Warp Bridge Sampling - The Next Generation

Lazhi Wang, David E. Jones, Xiao-Li Meng (2020). Journal of the American Statistical Association.

Abstract

Bridge sampling is an effective Monte Carlo method for estimating the ratio of normalizing constants of two probability densities, a routine computational problem in statistics, physics, chemistry, and other fields. The Monte Carlo error of the bridge sampling estimator is determined by the amount of overlap between the two densities. In the case of uni-modal densities, Warp-I, II, and III transformations (Meng and Schilling, 2002) are effective for increasing the initial overlap, but they are less so for multi-modal densities. This paper introduces Warp-U transformations that aim to transform multi-modal densities into Uni-modal ones without altering their normalizing constants. The construction of a Warp-U transformation starts with a Normal (or other convenient) mixture distribution $\phi_\text{mix}$ that has reasonable overlap with the target density $p$, whose normalizing constant is unknown. The stochastic transformation that maps $phi_\text{mix}$ back to its generating distribution $N(0,1)$ is then applied to $p$ yielding its Warp-U version, which we denote $\tilde{p}$. Typically, $\tilde{p}$ is uni-modal and has substantially increased overlap with $N(0,1)$. Furthermore, we prove that the overlap between $p$ and $N(0,1)$ is guaranteed to be no less than the overlap between $p$ and $\phi_\text{mix}$, in terms of any $f$-divergence. We propose a computationally efficient method to find an appropriate $\phi_\text{mix}$, and a simple but effective approach to remove the bias which results from estimating the normalizing constants and fitting $\phi_\text{mix}$ with the same data.

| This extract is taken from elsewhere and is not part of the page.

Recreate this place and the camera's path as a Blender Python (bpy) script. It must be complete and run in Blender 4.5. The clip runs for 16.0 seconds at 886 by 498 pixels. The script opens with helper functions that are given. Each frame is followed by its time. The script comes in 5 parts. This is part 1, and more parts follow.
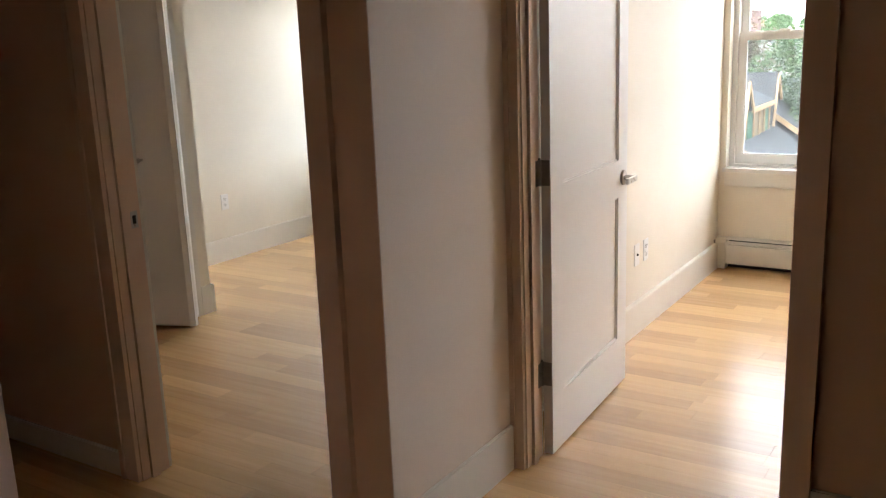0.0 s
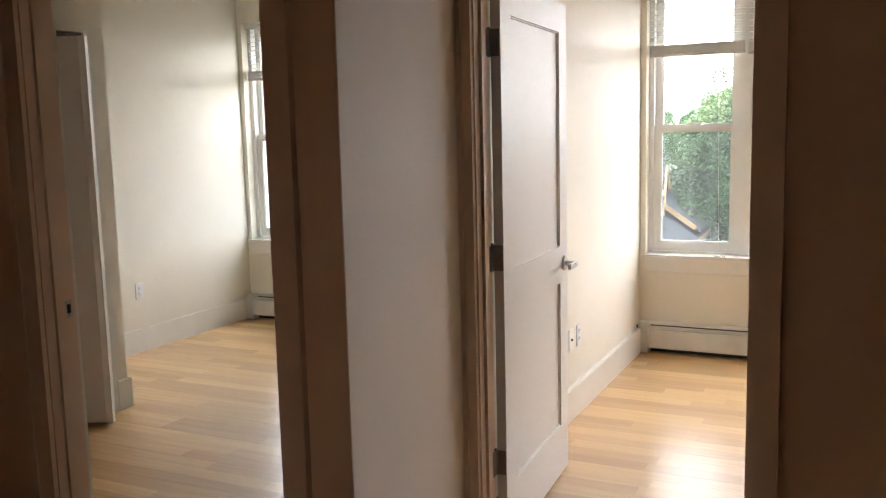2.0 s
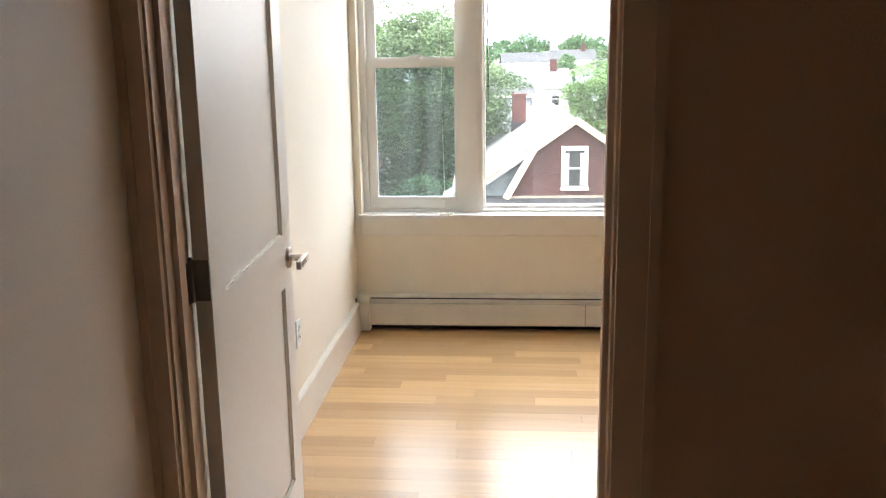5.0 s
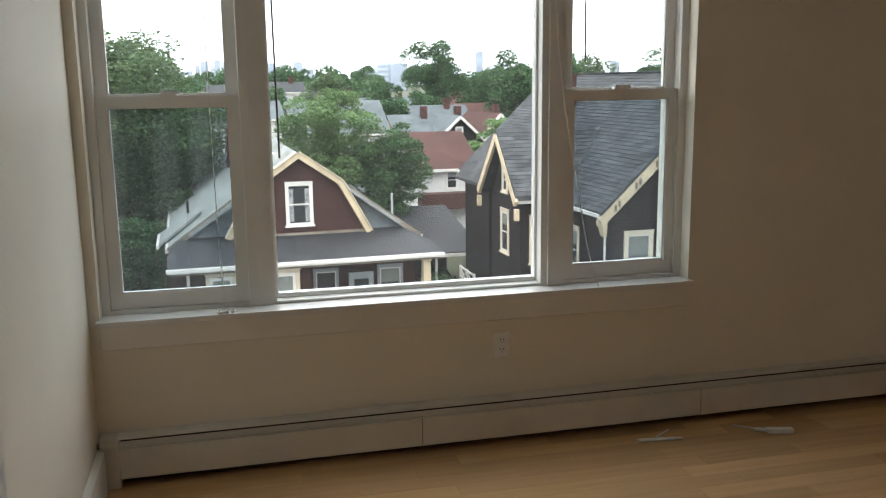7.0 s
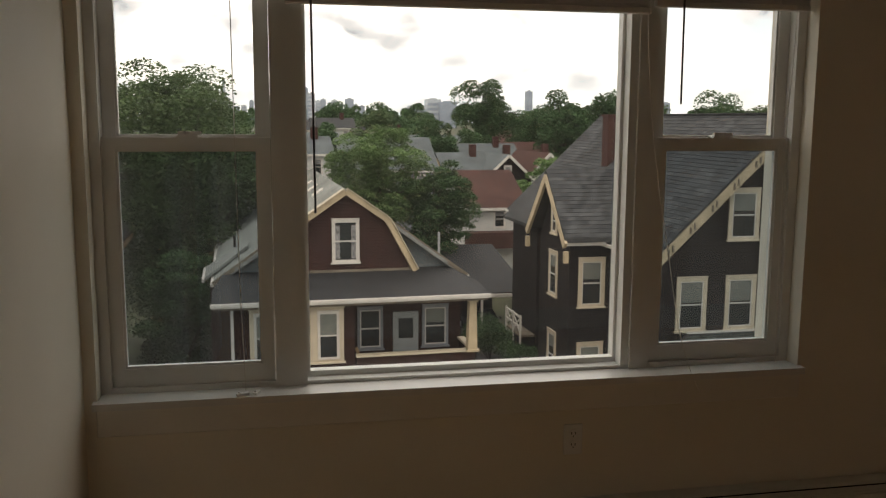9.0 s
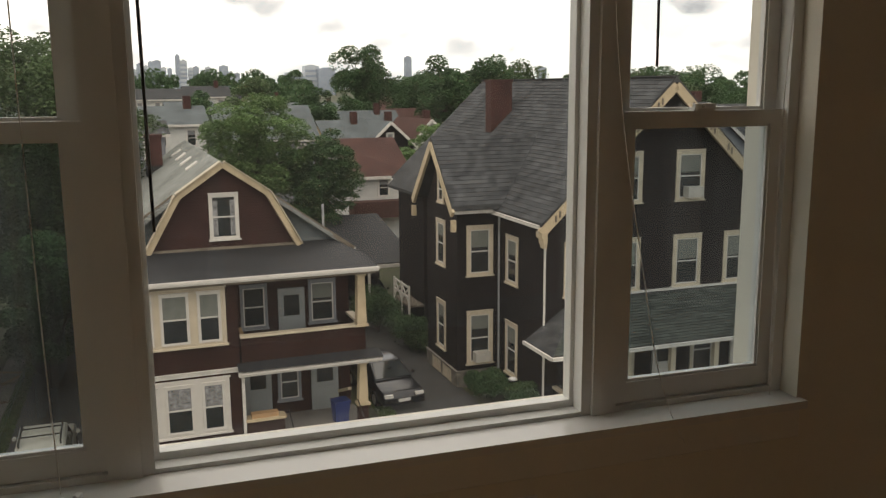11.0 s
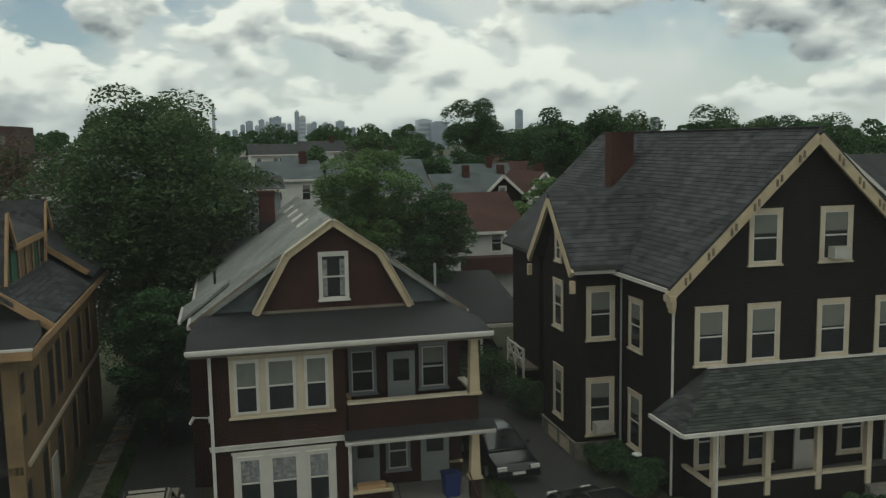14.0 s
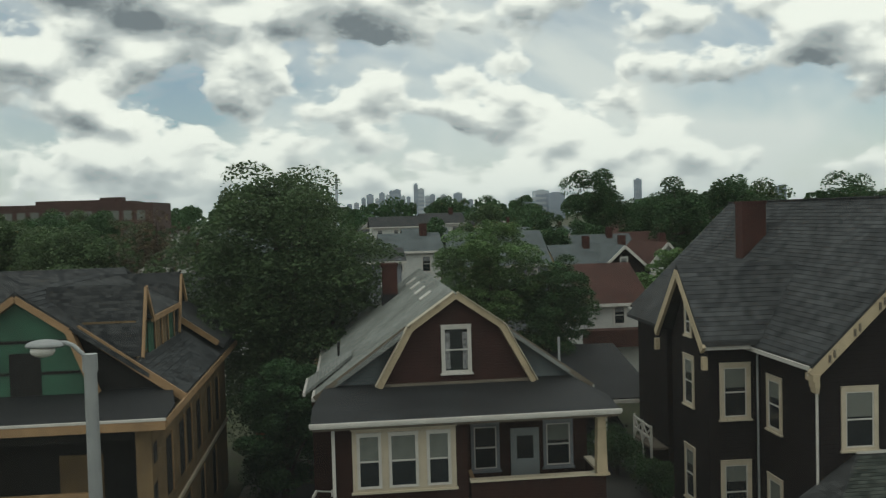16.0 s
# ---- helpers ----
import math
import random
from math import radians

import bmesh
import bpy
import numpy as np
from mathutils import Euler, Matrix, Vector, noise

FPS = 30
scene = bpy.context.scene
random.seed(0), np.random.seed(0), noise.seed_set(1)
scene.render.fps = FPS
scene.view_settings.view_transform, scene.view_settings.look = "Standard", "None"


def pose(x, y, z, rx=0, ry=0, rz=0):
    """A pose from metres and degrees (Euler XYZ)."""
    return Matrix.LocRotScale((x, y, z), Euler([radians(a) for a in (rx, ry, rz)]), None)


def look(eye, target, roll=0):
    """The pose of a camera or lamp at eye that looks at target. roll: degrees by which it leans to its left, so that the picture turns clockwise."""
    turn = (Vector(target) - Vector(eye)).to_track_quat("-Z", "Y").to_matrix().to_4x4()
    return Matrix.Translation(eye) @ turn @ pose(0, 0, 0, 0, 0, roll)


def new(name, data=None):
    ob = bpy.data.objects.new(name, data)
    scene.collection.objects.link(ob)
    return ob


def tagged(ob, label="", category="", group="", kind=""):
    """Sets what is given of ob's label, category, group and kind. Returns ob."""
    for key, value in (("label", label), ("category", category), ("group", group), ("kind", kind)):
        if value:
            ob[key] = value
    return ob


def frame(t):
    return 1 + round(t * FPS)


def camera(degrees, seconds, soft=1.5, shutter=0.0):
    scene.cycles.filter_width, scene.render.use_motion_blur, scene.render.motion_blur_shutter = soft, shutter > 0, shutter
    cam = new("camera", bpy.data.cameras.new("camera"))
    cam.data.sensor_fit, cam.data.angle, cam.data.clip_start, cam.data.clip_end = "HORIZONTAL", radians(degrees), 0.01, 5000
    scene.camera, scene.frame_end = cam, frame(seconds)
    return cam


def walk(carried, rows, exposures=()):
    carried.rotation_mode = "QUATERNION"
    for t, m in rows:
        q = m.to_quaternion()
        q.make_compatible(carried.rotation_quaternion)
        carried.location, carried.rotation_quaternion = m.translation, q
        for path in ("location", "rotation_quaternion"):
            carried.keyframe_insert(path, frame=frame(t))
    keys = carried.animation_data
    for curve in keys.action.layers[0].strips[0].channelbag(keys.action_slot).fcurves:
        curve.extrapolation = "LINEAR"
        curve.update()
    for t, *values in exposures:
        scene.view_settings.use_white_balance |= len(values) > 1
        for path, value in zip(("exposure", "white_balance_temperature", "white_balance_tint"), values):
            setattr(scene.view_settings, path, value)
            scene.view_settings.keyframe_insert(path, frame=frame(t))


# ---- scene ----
cam = camera(53.2, 16.0, soft=1.25)
PATH = [
    (0, (1.37, -2.774, 1.531), (0.318, -1.135, 1.077), -2.2),
    (0.5, (1.302, -2.729, 1.515), (0.343, -1.03, 1.078), -1.7),
    (1, (1.242, -2.734, 1.505), (0.382, -0.98, 1.075), -2.1),
    (1.5, (1.202, -2.805, 1.494), (0.348, -1.035, 1.125), -1.8),
    (2, (1.184, -2.835, 1.519), (0.32, -1.051, 1.255), -1.4),
    (2.5, (1.176, -2.837, 1.551), (0.318, -1.05, 1.291), -1.8),
    (3, (1.149, -2.796, 1.557), (0.352, -0.99, 1.234), -2.2),
    (3.5, (1.046, -2.615, 1.54), (0.39, -0.76, 1.178), -1.6),
    (5.8, (0.48, -1.266, 1.543), (0.58, 0.681, 1.099), -0.1),
    (6, (0.424, -1.13, 1.538), (0.587, 0.816, 1.103), 0.1),
    (6.5, (0.336, -0.787, 1.543), (0.669, 1.13, 1.08), -1.0),
    (7, (0.33, -0.461, 1.558), (0.804, 1.447, 1.188), -0.7),
    (7.5, (0.333, -0.212, 1.579), (0.885, 1.688, 1.285), -0.3),
    (8, (0.338, -0.024, 1.585), (0.926, 1.873, 1.344), -0.7),
    (8.5, (0.355, 0.067, 1.585), (0.829, 1.994, 1.338), -0.4),
    (9, (0.411, 0.137, 1.578), (0.788, 2.08, 1.291), 0.3),
    (9.5, (0.469, 0.228, 1.576), (0.86, 2.161, 1.24), 0.4),
    (10, (0.472, 0.453, 1.57), (1.032, 2.339, 1.211), 0.0),
    (10.2, (0.477, 0.548, 1.588), (1.107, 2.41, 1.218), -0.3),
    (12.3, (0.826, 1.892, 1.593), (1.357, 3.796, 1.284), -1.0),
    (12.5, (0.868, 2.01, 1.611), (1.32, 3.937, 1.32), -0.7),
    (13, (0.867, 2.275, 1.633), (1.188, 4.23, 1.359), 0.5),
    (13.5, (0.859, 2.55, 1.655), (1.211, 4.501, 1.395), -0.5),
    (14, (0.839, 2.767, 1.665), (1.231, 4.713, 1.422), -1.0),
    (14.5, (0.802, 2.968, 1.678), (1.108, 4.933, 1.471), -0.6),
    (15, (0.766, 3.045, 1.704), (1.007, 5.023, 1.535), -1.0),
    (15.5, (0.73, 3.10, 1.715), (0.923, 5.088, 1.617), -1.6),
    (16, (0.68, 3.13, 1.71), (0.816, 5.123, 1.632), -1.6),
]
walk(cam, [(t, look(eye, target, roll)) for t, eye, target, roll in PATH],
     exposures=[(0, 2.97, 6350, 18), (2, 2.88, 6350, 18), (3.5, 2.84, 6300, 17), (5.8, 2.25, 6100, 14), (6.2, 1.72, 5950, 13), (7, 1.0, 6200, 12), (8, 0.0, 6750, 14), (9, -0.45, 7450, 17), (10.2, -0.45, 7550, 17), (12.3, -0.9, 6800, 9), (13, -1.42, 6600, 3), (14, -1.46, 6600, 1), (16, -1.40, 6550, 2)])

# ---- sky and sun ----
world = bpy.data.worlds.new("sky")
scene.world = world
world.use_nodes = True
wt = world.node_tree
wt.nodes.clear()


def wn(kind, **props):
    n = wt.nodes.new(kind)
    for k, v in props.items():
        if k == "operation":
            n.operation = v
        elif k == "blend":
            n.blend_type = v
    return n


SUN_EL, SUN_AZ = 52.0, 215.0
sky = wn("ShaderNodeTexSky")
sky.sky_type = "NISHITA"
sky.sun_disc = False
sky.sun_elevation = radians(SUN_EL)
sky.sun_rotation = radians(SUN_AZ)
sky.air_density, sky.dust_density = 1.0, 0.6


def wmath(op, a, b=None, c=None):
    n = wn("ShaderNodeMath", operation=op)
    for i, v in enumerate((a, b, c)):
        if v is None:
            continue
        if isinstance(v, (int, float)):
            n.inputs[i].default_value = v
        else:
            wt.links.new(v, n.inputs[i])
    return n.outputs[0]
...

We illustrate our findings using 10 and 50 dimensional highly irregular multi-modal densities, and demonstrate how Warp-U sampling can be used to improve the final estimation step of the Generalized Wang-Landau algorithm (Liang, 2005), a powerful sampling and estimation method.

Keywords Monte Carlo estimation, normalizing constants, bridge sampling, importance sampling.